• _Written exercise_
Extract only the first line of the listing and every line after it up to and including the one with "return np.array([(a *". Omit the pictures.

• _Data provided_
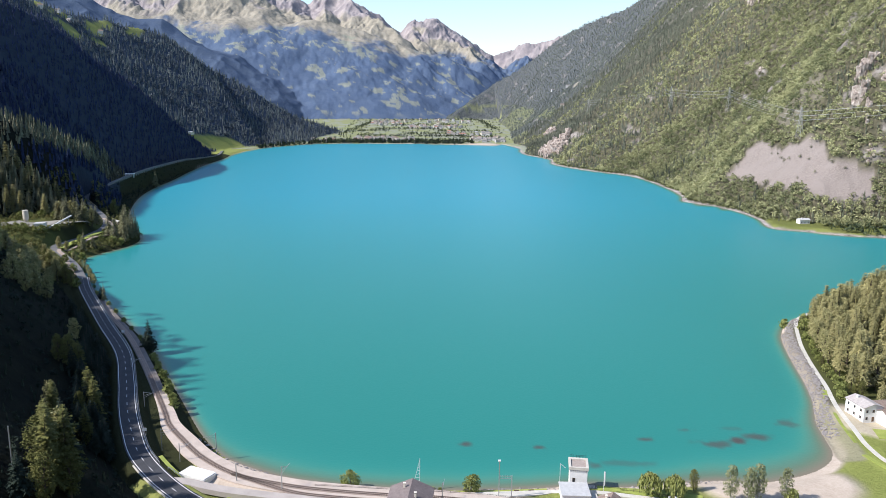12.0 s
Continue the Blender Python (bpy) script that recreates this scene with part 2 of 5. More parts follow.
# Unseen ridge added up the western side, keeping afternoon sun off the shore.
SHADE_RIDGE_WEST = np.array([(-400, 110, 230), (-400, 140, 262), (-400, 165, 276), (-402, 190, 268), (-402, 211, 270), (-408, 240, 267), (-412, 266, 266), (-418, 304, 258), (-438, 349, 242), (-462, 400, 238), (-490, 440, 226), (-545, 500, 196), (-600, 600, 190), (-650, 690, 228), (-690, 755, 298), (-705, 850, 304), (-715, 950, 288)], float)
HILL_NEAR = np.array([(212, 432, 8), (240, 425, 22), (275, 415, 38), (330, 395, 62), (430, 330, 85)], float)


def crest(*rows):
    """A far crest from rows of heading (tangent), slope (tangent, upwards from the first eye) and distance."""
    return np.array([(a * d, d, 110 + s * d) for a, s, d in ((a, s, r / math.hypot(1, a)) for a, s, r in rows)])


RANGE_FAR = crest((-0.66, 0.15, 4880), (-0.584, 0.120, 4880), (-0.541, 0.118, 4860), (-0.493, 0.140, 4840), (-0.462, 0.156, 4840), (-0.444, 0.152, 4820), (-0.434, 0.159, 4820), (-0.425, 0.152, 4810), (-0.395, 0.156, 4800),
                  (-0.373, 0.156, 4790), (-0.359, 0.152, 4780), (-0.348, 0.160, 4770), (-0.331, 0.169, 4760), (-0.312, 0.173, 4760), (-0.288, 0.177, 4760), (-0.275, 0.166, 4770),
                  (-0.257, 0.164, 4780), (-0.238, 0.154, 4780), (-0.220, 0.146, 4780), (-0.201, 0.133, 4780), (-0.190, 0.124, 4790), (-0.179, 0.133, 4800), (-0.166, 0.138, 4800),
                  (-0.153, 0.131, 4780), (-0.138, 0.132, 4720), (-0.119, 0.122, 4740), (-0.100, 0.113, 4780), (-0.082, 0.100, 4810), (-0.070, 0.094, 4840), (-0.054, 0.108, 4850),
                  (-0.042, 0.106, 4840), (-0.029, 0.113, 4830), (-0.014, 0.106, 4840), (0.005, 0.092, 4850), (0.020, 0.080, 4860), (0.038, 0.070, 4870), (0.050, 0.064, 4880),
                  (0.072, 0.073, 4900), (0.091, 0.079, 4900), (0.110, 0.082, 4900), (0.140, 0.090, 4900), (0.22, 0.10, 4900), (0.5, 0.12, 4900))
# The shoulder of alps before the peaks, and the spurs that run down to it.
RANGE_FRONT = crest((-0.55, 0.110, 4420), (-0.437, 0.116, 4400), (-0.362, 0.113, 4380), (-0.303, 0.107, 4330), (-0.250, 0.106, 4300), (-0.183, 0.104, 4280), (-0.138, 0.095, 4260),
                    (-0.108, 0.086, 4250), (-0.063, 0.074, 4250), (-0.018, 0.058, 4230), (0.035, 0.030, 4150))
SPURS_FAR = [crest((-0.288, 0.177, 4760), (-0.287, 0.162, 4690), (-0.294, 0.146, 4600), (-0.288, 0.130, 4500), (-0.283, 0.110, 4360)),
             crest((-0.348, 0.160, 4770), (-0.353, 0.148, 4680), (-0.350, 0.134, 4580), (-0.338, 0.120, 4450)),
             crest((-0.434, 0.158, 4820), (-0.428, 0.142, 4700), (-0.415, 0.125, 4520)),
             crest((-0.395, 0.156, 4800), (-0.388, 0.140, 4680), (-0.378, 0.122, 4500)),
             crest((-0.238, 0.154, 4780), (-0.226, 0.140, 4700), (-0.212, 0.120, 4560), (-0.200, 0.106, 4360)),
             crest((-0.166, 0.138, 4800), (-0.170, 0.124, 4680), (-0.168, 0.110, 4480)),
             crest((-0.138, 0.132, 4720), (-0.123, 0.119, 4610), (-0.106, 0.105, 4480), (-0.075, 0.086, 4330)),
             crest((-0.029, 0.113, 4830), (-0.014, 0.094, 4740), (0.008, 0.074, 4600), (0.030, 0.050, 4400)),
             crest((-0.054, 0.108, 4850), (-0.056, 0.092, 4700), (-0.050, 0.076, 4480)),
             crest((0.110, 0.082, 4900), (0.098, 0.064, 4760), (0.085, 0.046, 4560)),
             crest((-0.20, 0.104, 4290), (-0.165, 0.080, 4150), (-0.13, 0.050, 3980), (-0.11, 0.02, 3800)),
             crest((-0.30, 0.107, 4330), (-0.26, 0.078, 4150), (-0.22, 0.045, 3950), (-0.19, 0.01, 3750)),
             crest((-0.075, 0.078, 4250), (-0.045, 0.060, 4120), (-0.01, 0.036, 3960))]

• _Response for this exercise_
12.0 s
Continue the Blender Python (bpy) script that recreates this scene with part 2 of 5. More parts follow.
# Unseen ridge added up the western side, keeping afternoon sun off the shore.
SHADE_RIDGE_WEST = np.array([(-400, 110, 230), (-400, 140, 262), (-400, 165, 276), (-402, 190, 268), (-402, 211, 270), (-408, 240, 267), (-412, 266, 266), (-418, 304, 258), (-438, 349, 242), (-462, 400, 238), (-490, 440, 226), (-545, 500, 196), (-600, 600, 190), (-650, 690, 228), (-690, 755, 298), (-705, 850, 304), (-715, 950, 288)], float)
HILL_NEAR = np.array([(212, 432, 8), (240, 425, 22), (275, 415, 38), (330, 395, 62), (430, 330, 85)], float)


def crest(*rows):
    """A far crest from rows of heading (tangent), slope (tangent, upwards from the first eye) and distance."""
    return np.array([(a * d, d, 110 + s * d) for a, s, d in ((a, s, r / math.hypot(1, a)) for a, s, r in rows)])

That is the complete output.